= Data in this exercise =
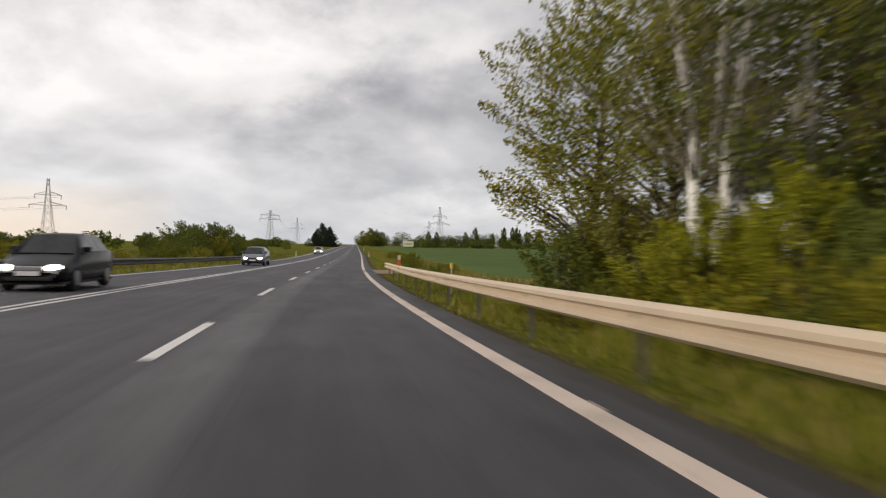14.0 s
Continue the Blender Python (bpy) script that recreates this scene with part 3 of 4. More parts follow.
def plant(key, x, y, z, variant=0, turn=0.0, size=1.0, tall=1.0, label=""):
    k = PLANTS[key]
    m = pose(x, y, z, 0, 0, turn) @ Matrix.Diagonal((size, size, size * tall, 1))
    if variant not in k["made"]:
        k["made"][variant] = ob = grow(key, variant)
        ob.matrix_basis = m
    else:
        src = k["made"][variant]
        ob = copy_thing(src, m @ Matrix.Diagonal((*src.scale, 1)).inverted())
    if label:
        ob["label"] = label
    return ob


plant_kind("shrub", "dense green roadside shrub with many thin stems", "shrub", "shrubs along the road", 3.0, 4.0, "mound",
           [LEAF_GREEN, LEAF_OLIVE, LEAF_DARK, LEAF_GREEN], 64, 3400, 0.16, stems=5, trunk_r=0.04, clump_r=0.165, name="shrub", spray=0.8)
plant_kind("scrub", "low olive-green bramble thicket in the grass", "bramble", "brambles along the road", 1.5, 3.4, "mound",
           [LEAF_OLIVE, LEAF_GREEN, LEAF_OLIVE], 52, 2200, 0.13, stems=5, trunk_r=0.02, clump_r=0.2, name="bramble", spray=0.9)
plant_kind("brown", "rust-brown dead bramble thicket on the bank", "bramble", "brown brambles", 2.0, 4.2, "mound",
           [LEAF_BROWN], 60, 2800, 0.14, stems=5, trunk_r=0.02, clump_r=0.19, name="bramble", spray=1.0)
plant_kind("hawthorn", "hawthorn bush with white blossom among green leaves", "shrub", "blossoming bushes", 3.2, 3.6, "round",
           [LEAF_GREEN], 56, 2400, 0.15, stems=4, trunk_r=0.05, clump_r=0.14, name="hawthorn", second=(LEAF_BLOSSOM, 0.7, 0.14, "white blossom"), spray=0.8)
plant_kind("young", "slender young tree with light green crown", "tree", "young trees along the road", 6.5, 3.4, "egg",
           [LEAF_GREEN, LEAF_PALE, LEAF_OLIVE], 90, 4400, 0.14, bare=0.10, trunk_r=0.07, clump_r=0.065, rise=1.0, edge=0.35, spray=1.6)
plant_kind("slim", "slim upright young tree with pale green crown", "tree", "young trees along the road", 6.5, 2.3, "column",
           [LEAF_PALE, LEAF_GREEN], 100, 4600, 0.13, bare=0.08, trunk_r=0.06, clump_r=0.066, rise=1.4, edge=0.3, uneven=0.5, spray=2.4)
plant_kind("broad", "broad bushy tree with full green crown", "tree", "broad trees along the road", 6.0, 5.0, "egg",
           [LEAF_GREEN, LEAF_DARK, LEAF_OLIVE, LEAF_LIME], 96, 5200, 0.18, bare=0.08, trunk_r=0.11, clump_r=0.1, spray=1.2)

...

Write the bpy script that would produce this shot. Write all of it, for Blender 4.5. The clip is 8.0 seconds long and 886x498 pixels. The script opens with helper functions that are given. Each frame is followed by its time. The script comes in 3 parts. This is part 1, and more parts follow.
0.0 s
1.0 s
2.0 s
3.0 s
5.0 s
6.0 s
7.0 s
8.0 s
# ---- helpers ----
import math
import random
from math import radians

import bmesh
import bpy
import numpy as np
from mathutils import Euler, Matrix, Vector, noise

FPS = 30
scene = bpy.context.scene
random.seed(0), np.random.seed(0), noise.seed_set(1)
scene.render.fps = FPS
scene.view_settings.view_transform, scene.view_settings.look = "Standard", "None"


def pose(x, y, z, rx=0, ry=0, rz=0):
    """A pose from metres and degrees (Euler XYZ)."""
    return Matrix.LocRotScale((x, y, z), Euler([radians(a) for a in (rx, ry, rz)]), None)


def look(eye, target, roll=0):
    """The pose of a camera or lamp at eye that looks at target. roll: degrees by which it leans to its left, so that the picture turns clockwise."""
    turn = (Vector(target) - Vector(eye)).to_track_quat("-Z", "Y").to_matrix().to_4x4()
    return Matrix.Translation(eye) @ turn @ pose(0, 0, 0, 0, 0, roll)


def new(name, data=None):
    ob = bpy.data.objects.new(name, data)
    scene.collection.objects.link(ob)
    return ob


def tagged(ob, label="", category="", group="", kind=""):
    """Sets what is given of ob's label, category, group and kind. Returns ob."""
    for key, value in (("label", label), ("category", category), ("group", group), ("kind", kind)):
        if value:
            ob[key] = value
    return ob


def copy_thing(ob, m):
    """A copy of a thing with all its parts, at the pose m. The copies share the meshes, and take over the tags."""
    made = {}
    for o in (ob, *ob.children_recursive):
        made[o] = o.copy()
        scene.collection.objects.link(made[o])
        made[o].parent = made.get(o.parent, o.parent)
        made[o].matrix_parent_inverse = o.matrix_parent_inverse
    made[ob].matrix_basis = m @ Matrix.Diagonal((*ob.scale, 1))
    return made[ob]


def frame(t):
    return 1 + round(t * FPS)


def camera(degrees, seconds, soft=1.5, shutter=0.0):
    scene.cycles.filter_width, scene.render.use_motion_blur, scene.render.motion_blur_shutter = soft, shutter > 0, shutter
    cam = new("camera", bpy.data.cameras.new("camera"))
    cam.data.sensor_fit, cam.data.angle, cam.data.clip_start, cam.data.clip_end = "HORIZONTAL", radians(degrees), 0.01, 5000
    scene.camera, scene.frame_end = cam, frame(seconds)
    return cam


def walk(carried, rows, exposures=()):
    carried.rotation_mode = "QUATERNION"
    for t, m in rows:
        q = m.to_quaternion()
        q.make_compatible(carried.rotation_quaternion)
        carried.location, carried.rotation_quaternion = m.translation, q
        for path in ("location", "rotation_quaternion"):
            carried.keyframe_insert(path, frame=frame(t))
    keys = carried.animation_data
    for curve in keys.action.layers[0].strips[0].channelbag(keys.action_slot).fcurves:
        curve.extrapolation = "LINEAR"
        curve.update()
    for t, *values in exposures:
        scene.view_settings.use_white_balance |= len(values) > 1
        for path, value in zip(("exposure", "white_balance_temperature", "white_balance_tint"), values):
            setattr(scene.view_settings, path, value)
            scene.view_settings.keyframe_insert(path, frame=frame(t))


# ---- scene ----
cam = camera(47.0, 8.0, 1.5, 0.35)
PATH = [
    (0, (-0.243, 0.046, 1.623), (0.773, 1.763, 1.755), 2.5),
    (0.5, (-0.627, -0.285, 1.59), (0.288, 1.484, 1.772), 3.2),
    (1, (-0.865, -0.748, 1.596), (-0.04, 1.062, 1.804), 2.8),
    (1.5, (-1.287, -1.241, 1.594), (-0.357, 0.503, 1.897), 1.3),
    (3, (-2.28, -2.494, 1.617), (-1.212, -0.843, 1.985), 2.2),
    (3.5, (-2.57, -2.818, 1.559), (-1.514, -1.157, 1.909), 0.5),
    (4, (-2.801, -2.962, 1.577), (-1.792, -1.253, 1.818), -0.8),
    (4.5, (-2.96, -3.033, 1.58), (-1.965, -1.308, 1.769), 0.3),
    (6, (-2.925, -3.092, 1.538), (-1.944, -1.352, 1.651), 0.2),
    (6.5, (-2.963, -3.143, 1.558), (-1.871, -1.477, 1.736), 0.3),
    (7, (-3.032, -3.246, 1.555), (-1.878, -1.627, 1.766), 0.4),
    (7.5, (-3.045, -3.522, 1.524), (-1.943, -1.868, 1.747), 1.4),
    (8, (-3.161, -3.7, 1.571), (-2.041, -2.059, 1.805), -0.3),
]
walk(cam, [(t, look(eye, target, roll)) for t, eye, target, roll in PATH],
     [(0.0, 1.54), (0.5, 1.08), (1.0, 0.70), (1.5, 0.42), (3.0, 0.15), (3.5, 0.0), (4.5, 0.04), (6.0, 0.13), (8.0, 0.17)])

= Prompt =
Extract exactly the run of lines beginning at the line with "q.make_compatible(carried.rotation_quaternion)" and ending at the line with "scene.view_settings.keyframe_insert(path, frame=frame(t))", including both ends and nothing beyond them.

= Written solution =
        q.make_compatible(carried.rotation_quaternion)
        carried.location, carried.rotation_quaternion = m.translation, q
        for path in ("location", "rotation_quaternion"):
            carried.keyframe_insert(path, frame=frame(t))
    keys = carried.animation_data
    for curve in keys.action.layers[0].strips[0].channelbag(keys.action_slot).fcurves:
        curve.extrapolation = "LINEAR"
        curve.update()
    for t, *values in exposures:
        scene.view_settings.use_white_balance |= len(values) > 1
        for path, value in zip(("exposure", "white_balance_temperature", "white_balance_tint"), values):
            setattr(scene.view_settings, path, value)
            scene.view_settings.keyframe_insert(path, frame=frame(t))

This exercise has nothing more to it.